At HEK it’s clear that NFTs are becoming a part of the kind of work we collect. But NFTs are certificates of authentication. There are on-chain NFTs, which arguably use the blockchain as a medium, but for the most part NFTs have to do with how the art is handled. There’s no such thing as Visa art, right? So I’m not sure “NFT art” is a good term, because it really just refers to how the digital asset is managed. For younger audiences, buying NFTs is about having a collection on your phone. Sometimes the app doesn’t even retrieve the data—it just shows how the NFT is featured on a platform. For a museum, things have to be clarified. Where is the digital asset? How is the NFT mechanism making it secure?
What interests me for HEK’s collection are works that look at the intrinsic qualities of blockchain technologies and how artists are tackling them with NFTs. I see it more like early net art that has embraced what’s possible on the net, from distribution channels to self-marketing. What is this new space? How is it connected? What utopias are imagined there? The first two NFTs that we collected are by the group Ubermorgen, from their project The D1cks (2022)—pixelated drawings of penises as an ironic gesture toward the PFPs that were so popular last year. And clearly it’s making fun of the male dominance in the NFT sector, with a rude gesture that’s like giving the finger. The work is fun but it also has many layers.
We have an older important piece by Ubermorgen, too: The Sound of eBay (2008–09). We’re currently showing it along with The D1cks in a new online exhibition space that we just opened at virtual.hek.ch, where we try to tell the history of our collection with several works spanning from Web 1.0 to web3—and trace how artists have addressed issues of representation from social media to the decentralized web. The Sound of eBay is a huge project by Ubermorgen to sonify the online marketplace. We only have part of it. When they work for several years on a huge project—how do you price something like that? We decided to acquire bits of data that they put together especially for us.
We’re developing our strategy to move forward in web3. We want to establish a HEK DAO in the next six months. Like many institutions, we realized during the pandemic that our outreach was limited when the borders were closed. Basel is a small city—just 200,000 people. Through the DAO we hope to reach a younger, global audience that is passionate about media art, and invite them into our decision-making process. As part of the DAO’s activities, we also want to produce NFT editions connected to our program. We minted one NFT with the artist Ursula Endlicher, who is part of our current exhibition “Earthbound: In Dialogue with Nature.” She has created a digital interface in the exhibition space, which is about ecology and the trees on the square outside HEK. By using an AR app, you can go outside and scan the bark of the tree, then access the NFT. It links physical and digital space.
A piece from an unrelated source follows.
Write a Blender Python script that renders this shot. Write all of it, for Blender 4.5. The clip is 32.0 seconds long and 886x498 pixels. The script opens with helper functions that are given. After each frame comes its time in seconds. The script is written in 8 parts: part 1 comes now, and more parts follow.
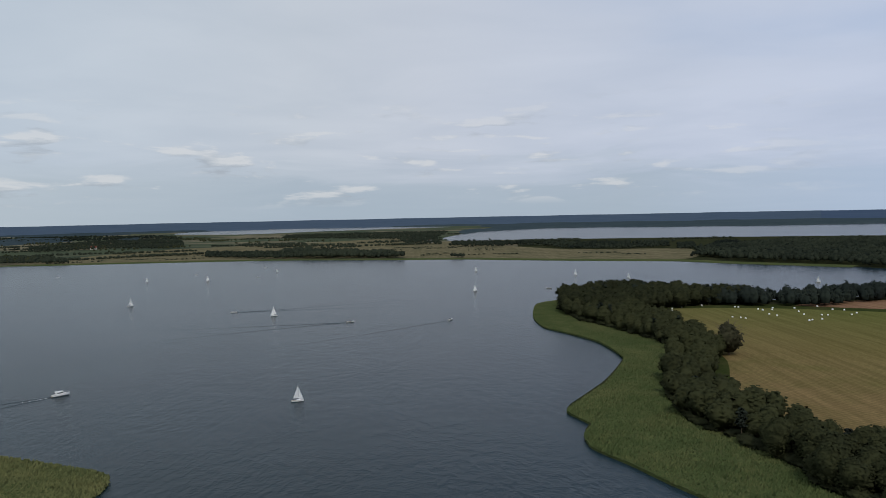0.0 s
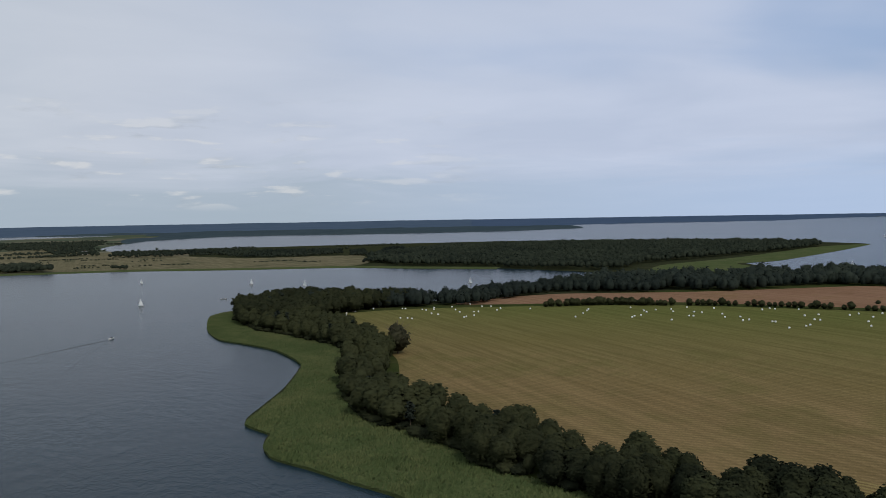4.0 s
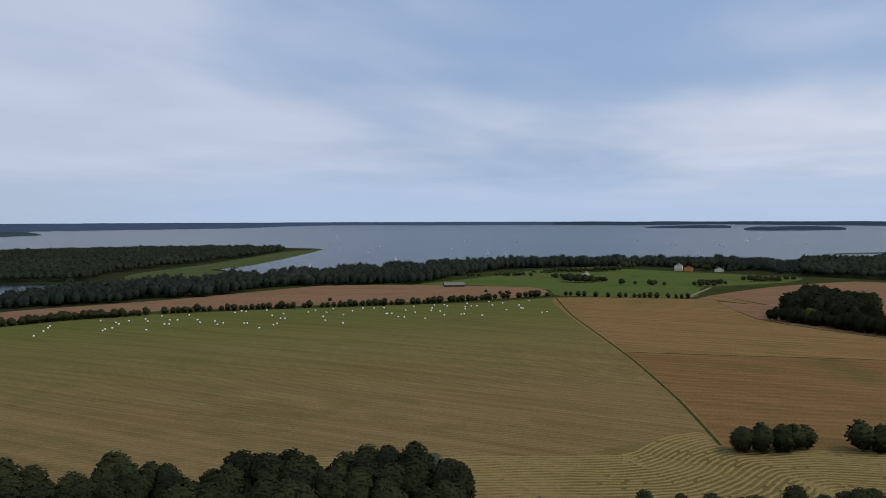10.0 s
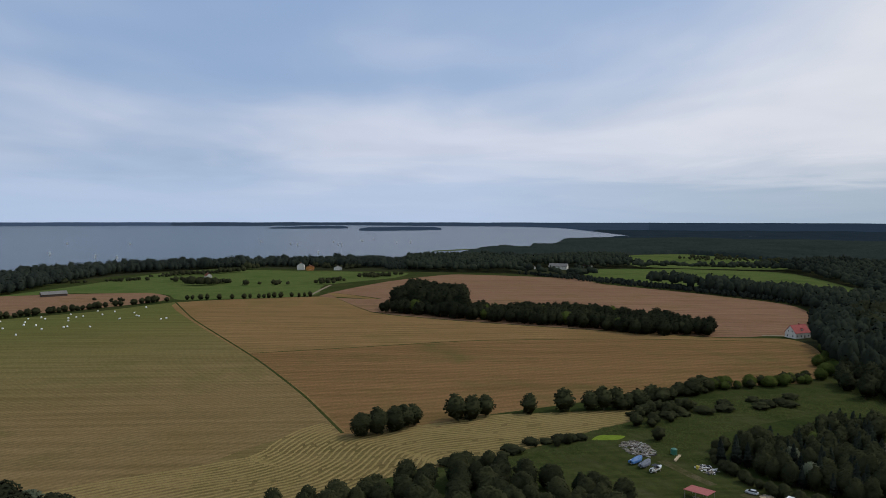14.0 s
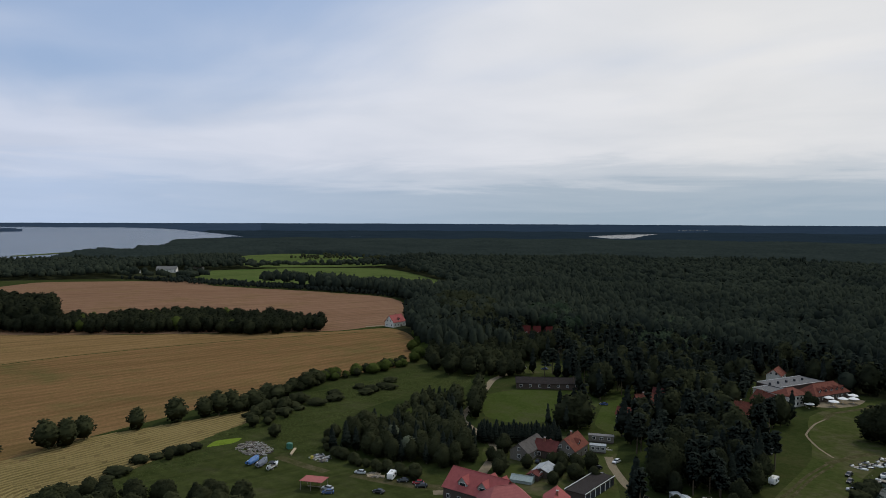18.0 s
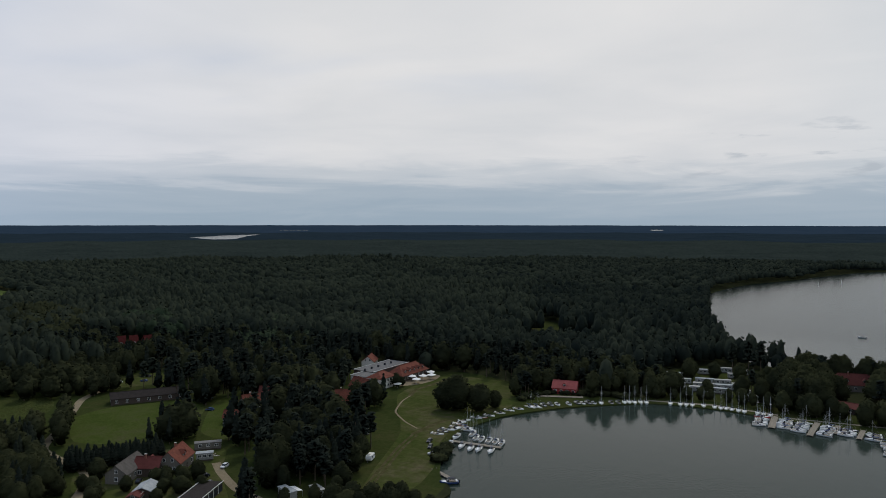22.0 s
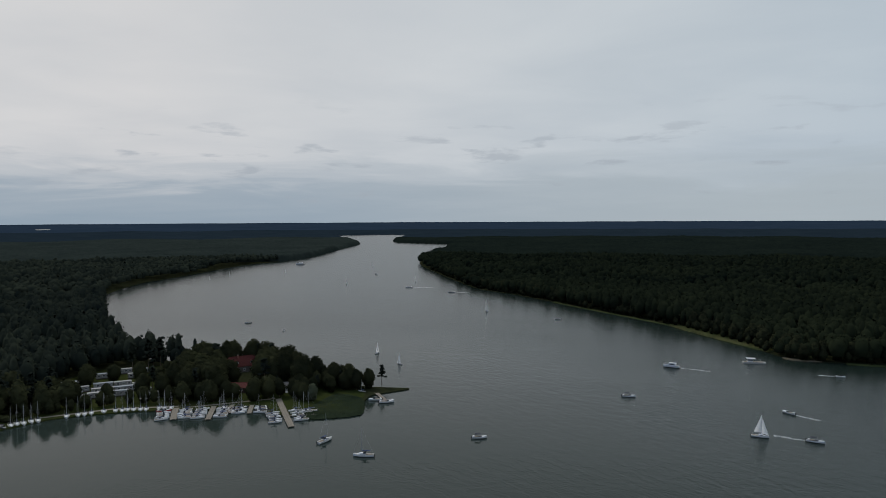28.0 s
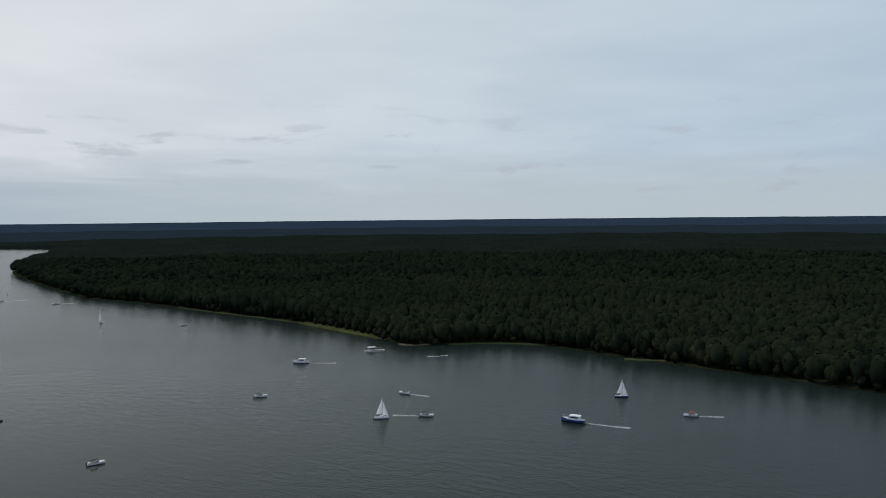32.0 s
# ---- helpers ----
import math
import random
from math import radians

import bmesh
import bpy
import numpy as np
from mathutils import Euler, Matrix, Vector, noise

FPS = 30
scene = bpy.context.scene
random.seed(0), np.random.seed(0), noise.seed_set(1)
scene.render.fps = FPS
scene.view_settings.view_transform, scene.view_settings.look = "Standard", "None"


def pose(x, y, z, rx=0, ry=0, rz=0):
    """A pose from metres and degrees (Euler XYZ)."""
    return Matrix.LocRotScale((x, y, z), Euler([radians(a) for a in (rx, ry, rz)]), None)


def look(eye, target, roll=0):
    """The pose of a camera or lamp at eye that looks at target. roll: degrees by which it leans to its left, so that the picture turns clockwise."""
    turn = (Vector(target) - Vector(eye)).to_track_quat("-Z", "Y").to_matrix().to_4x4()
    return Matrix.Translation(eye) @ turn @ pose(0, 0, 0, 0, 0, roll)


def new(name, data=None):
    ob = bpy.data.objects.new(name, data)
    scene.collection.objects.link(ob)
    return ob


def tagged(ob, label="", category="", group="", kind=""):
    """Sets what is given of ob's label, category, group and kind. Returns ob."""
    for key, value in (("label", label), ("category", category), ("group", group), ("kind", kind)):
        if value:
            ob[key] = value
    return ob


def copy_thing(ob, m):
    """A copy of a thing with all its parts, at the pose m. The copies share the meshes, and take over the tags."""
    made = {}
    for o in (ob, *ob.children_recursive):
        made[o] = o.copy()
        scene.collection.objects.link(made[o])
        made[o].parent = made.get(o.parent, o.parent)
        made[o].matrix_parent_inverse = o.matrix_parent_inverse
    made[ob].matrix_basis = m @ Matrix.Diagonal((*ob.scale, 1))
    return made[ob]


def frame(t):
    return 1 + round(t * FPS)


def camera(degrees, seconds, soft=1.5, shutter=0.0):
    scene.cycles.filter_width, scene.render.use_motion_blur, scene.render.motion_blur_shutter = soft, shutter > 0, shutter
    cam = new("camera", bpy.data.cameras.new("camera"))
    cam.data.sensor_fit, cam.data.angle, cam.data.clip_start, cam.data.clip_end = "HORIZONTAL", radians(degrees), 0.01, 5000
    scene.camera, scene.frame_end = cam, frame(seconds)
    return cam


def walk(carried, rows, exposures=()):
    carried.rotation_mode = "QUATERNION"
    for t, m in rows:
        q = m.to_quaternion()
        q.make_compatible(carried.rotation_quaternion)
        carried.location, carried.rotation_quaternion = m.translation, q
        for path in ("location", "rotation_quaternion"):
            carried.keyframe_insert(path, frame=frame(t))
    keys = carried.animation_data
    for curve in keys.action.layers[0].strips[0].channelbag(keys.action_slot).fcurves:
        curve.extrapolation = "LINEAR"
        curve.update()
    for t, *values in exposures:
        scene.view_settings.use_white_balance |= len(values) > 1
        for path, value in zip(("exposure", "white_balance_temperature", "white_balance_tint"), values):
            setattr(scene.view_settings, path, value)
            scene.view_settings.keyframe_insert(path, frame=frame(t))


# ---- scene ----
# seconds, tilt, lean, heading: the drone hovers over the shore and turns
EYE = 95.0
PATH = [
    (0, 87.202, 1.167, -0.062),
    (1, 87.258, 1.239, -6.768),
    (2, 87.289, 1.230, -13.364),
    (3, 87.336, 1.083, -19.397),
    (3.5, 87.358, 1.050, -22.518),
    (5.5, 87.415, 0.600, -35.538),
    (6, 87.399, 0.492, -38.833),
    (7, 87.429, 0.327, -45.509),
    (8, 87.488, 0.281, -52.382),
    (9, 87.529, 0.177, -59.277),
    (10, 87.542, 0.168, -66.248),
    (11, 87.527, 0.133, -73.653),
    (12, 87.565, 0.030, -81.061),
    (13, 87.563, -0.056, -88.445),
    (14, 87.581, -0.080, -95.873),
    (14.5, 87.589, -0.110, -99.595),
    (16.5, 87.668, -0.020, -114.838),
    (17, 87.656, -0.115, -118.669),
    (18, 87.701, -0.245, -126.312),
    (19, 87.755, -0.233, -134.070),
    (20, 87.804, -0.205, -141.835),
    (21, 87.817, -0.197, -149.640),
    (22, 87.814, -0.046, -157.490),
    (23, 87.801, -0.019, -165.279),
    (24, 87.776, 0.056, -173.038),
    (25, 87.727, 0.074, -180.808),
    (25.5, 87.698, 0.083, -184.664),
    (27.5, 87.602, 0.222, -199.752),
    (28, 87.560, 0.280, -203.541),
    (29, 87.497, 0.281, -210.867),
    (30, 87.424, 0.420, -218.308),
    (31, 87.380, 0.514, -225.750),
    (32, 87.367, 0.573, -232.894),
]
cam = camera(63.77, 32.0, soft=0.6)
walk(cam, [(t, pose(0, 0, EYE, a, b, c)) for t, a, b, c in PATH], [(0, 0.0), (17, 0.0), (22, -0.10), (25, -0.22), (28, -0.26), (30, -0.18), (32, 0.0)])

# ---- light: a high overcast sky with thin blue openings, a veiled sun ----
SUN_HEADING, SUN_HEIGHT = radians(165), radians(48)
world = bpy.data.worlds.new("sky")
scene.world = world
world.use_nodes = True


class Nodes:
    """Short hand for a node tree."""

    def __init__(self, tree):
        self.tree = tree

    def add(self, kind, **values):
        n = self.tree.nodes.new(kind)
        for k, v in values.items():
            n.inputs[k.replace("_", " ")].default_value = v
        return n

    def join(self, a, b):
        self.tree.links.new(a, b)

    def math(self, op, a, b=None, clamp=False):
        n = self.tree.nodes.new("ShaderNodeMath")
        n.operation, n.use_clamp = op, clamp
        for i, v in enumerate((a, b)):
            if v is None:
                continue
            if isinstance(v, (int, float)):
                n.inputs[i].default_value = v
            else:
                self.join(v, n.inputs[i])
        return n.outputs[0]

    def noise(self, vector, scale, detail=4.0, rough=0.55, distort=0.0):
        n = self.add("ShaderNodeTexNoise", Scale=scale, Detail=detail, Roughness=rough, Distortion=distort)
        if vector is not None:
            self.join(vector, n.inputs["Vector"])
        return n.outputs["Fac"]

    def ramp(self, fac, stops, mode="LINEAR"):
        n = self.tree.nodes.new("ShaderNodeValToRGB")
        n.color_ramp.interpolation = mode
        e = n.color_ramp.elements
        while len(e) < len(stops):
            e.new(0.5)
        for el, (p, c) in zip(e, stops):
            el.position, el.color = p, ((*c, 1.0) if isinstance(c, tuple) else (c, c, c, 1.0))
        self.join(fac, n.inputs["Fac"])
        return n.outputs["Color"]

    def mix(self, fac, a, b, blend="MIX"):
        n = self.tree.nodes.new("ShaderNodeMix")
        n.data_type, n.blend_type = "RGBA", blend
        for i, v in ((0, fac), (6, a), (7, b)):
            if isinstance(v, tuple):
                n.inputs[i].default_value = (*v, 1.0)
            elif isinstance(v, (int, float)):
                n.inputs[i].default_value = v
            else:
                self.join(v, n.inputs[i])
        return n.outputs[2]

    def mapping(self, vector, scale=(1, 1, 1), turn=0.0):
        n = self.tree.nodes.new("ShaderNodeMapping")
        n.inputs["Scale"].default_value, n.inputs["Rotation"].default_value = scale, (0, 0, radians(turn))
        self.join(vector, n.inputs["Vector"])
        return n.outputs["Vector"]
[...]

In their book Radical Friends (2022), Ruth Catlow and Penny Rafferty say: “Blockchain technology continues to secure billions of dollars worth of cryptocurrency and cannot easily be unthought or unbuilt. Culture will therefore be shaped by those who engage with it.” We can either be part of it and try to shape it or shy away and not do anything. Now is the moment to try to shape it. That’s the agenda that we’re pursuing.